Porque é um projeto de gringo, é um projeto de quem desconhece o tema tratado, é um projeto com olhar deslumbrado, deslumbrado pelo que lhe é exótico.

Eu falei há pouco que a admiração estética pode ir além da ética? Pode até ser, mas nas artes narrativas isso complica ainda mais. Não há muito problema em gostar de um cantor dedo-duro, mas um filme ignorante e caça-níqueis já é mais complicado, mesmo quando nós aprendemos muito durante sua sessão.

O projeto e a moda "Buena Vista" me parecem ter um grande defeito e uma grande vantagem. O problema do projeto é que ele valoriza a música cubana "de raiz", contrapondo aos grandes músicos que foram pros Steites fazer "salsa" ou jazz latino, como Tito Puente a diva Célia Cruz. Além do absurdo inato a essa valoração, esta interpretação esconde a profunda, e enriquecedora, influência americana na música dos bons velhinhos. Isso é evidente numa canção do disco cuja harmonia é idêntica à primeira parte da clássica "Stormy Weather", do Harold Arlen, e no filme isso é reforçado pela bela interpretação de "Begin the Beguine" pelo Ruben Gonzales. Cuba foi a boate americana desde a época da guerra com a Espanha até a revolução, foi quase o 51º estado americano, como querer exigir "raiz", "pureza", num caso desses?

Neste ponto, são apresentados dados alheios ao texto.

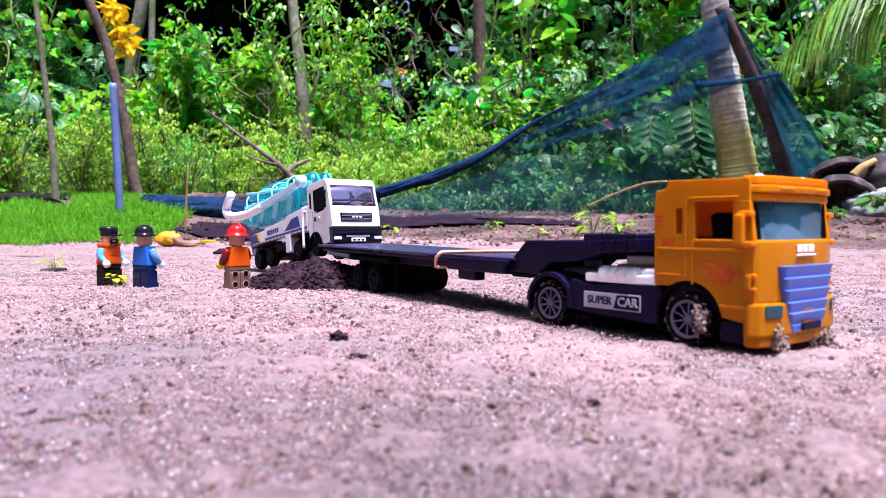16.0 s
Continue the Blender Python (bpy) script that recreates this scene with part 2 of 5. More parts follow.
ROCK = material("grey_rock", (0.22, 0.22, 0.26), 0.85, 0.3, 50, 0.004, 60, second=(0.1, 0.11, 0.08), patch=12)
NET = sheer("blue_green_netting", (0.007, 0.036, 0.090), 0.62)
NET_TAIL = sheer("teal_netting", (0.004, 0.034, 0.052), 0.86)
NET_DENSE = sheer("bunched_blue_netting", (0.010, 0.029, 0.078), 0.95)
NET_FINE = sheer("sheer_netting", (0.010, 0.040, 0.052), 0.42)
TARP = material("black_ground_sheet", (0.014, 0.008, 0.018), 0.85, 0.35, 30, 0.003, 60, second=(0.018, 0.011, 0.018), patch=12, spec=0.03)


# ---- mesh helpers ----
def part(name, bm, mat, parent=None, label="", m=None, smooth=False):
    me = bpy.data.meshes.new(name)
    bm.normal_update()
    if smooth:
        for f in bm.faces:
            f.smooth = True
    bm.to_mesh(me)
    bm.free()
    me.materials.append(mat)
    ob = new(name, me)
    ob.parent = parent
    if m is not None:
        ob.matrix_basis = m
    return tagged(ob, label) if label else ob


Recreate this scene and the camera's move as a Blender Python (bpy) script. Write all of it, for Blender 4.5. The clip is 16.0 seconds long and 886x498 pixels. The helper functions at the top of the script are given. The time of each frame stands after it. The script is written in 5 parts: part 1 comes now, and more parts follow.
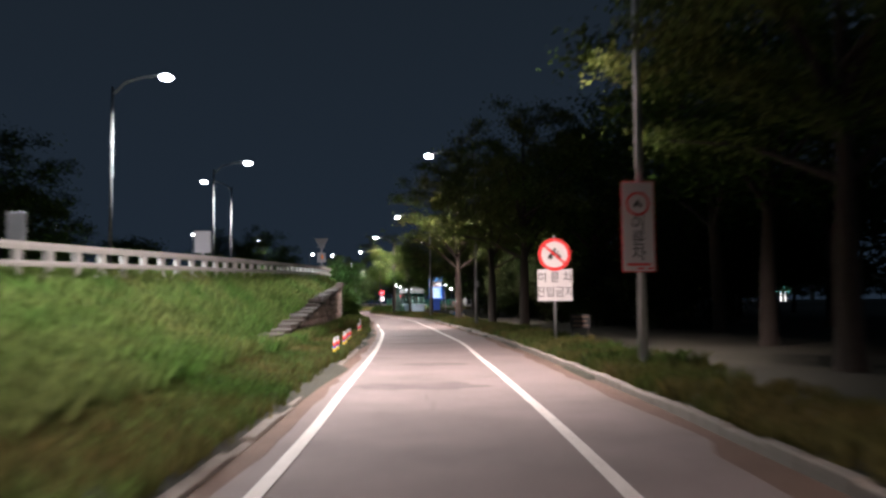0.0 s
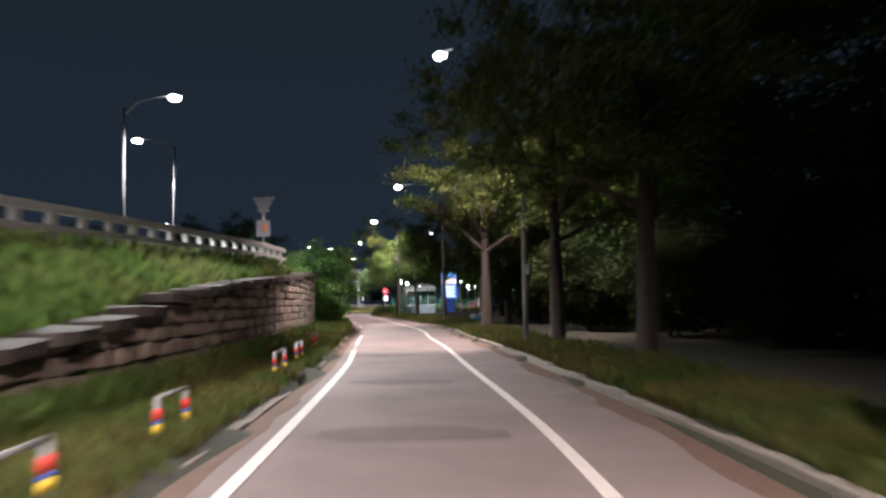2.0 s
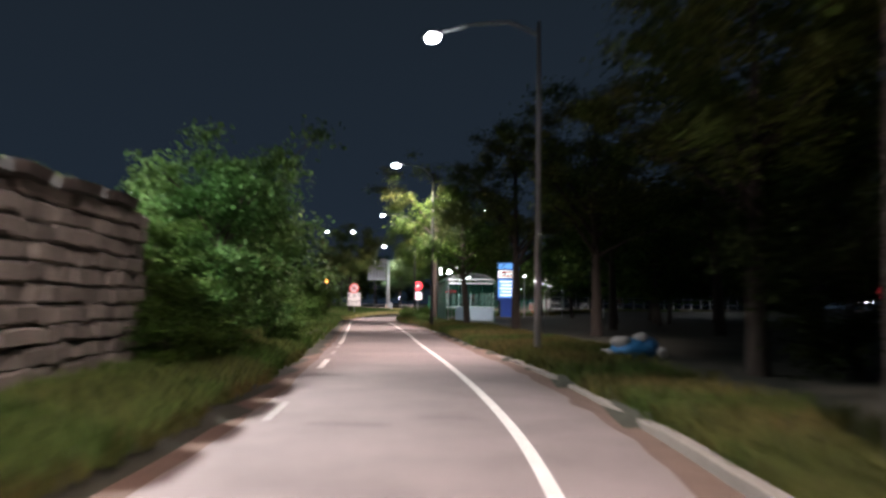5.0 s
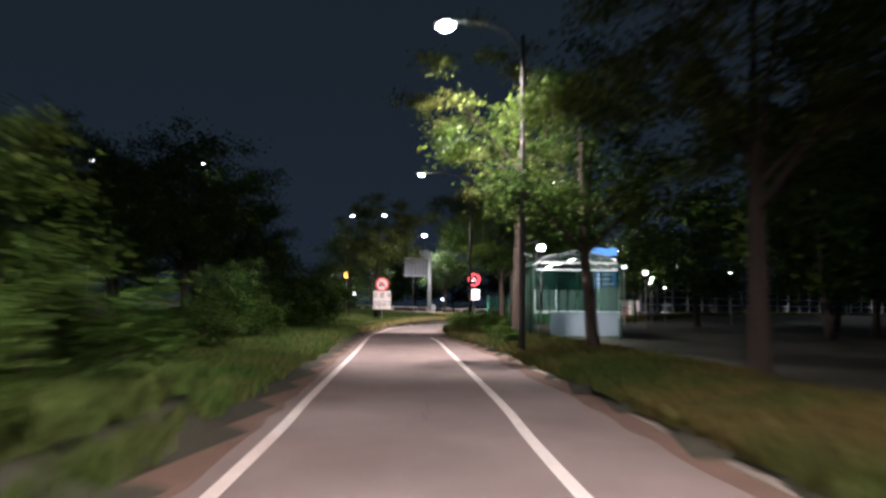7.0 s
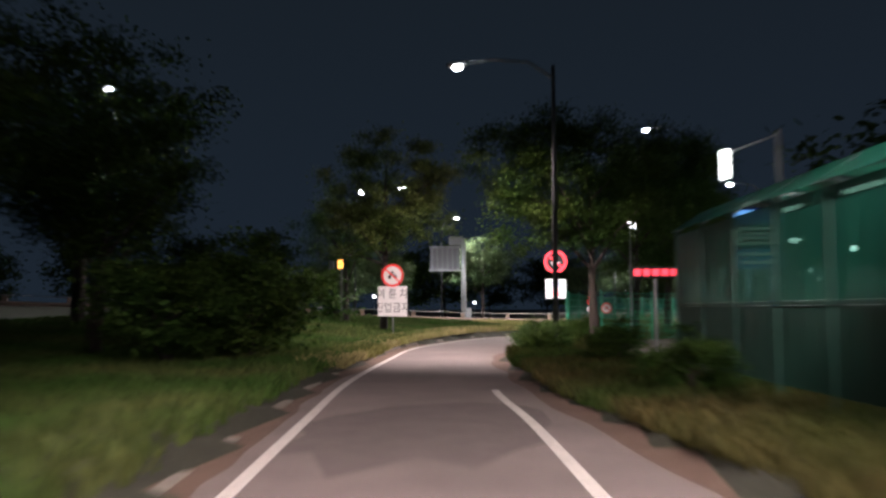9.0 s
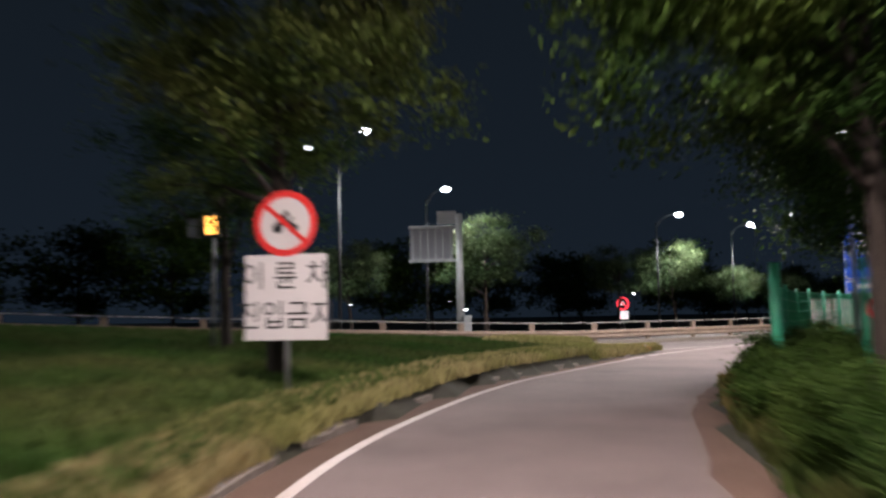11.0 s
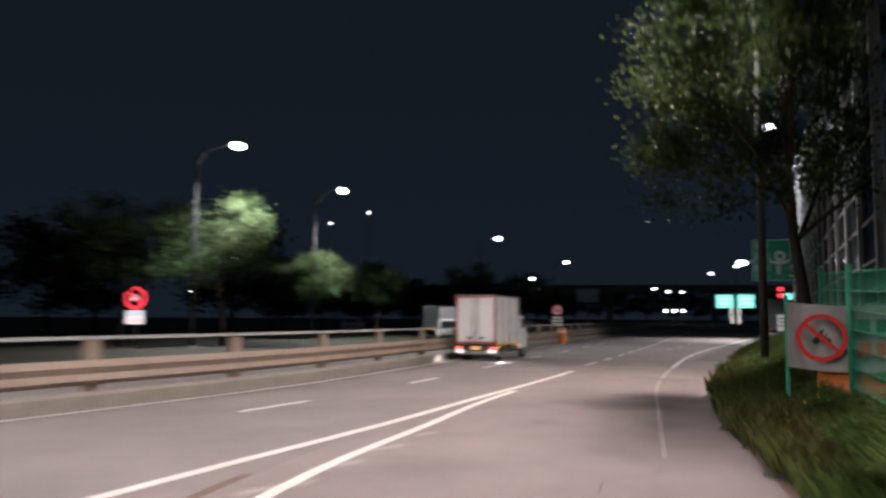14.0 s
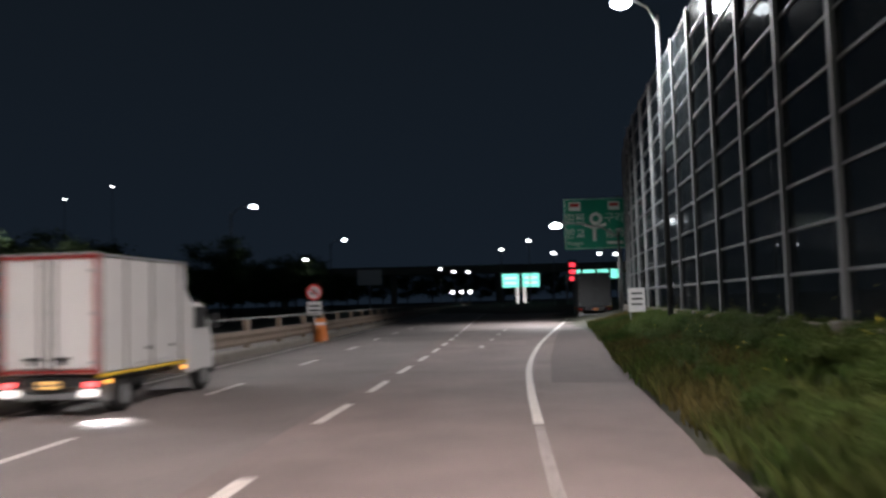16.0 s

A vantagem é que, de fato, levaram para o mundo ótimos músicos que estavam esquecidos em seus cantos. Talvez por isso eu tenha me lembrado tanto do Dino 7 cordas e do Altamiro Carrilho durante a sessão, e talvez por isso eu agora tenha colocado pra tocar um belíssimo disco do grande Abel Ferreira. É pena que não haja um Ry Cooder disposto a fazer o mesmo pelos nossos músicos de choro. Abel morreu pouco conhecido no Brasil, no exterior quase ninguém sabe quem ele foi, um dos maiores saxofonistas do século. Dino é o símbolo maior de uma linguagem brasileira no violão, cuja tarefa é marcar o baixo e fazer os contrapontos, ele começou no conjunto de Benedito Lacerda, tocou com Pixinguinha, Carmem Miranda, Jacob do Bandolim e quase todos os grandes nomes da chamada MPB. Quem os conhece no exterior, e mesmo aqui no Brasil, esses músicos geniais, esses artistas iluminados? Será que nos falta um Ry Cooder, mundo terrível?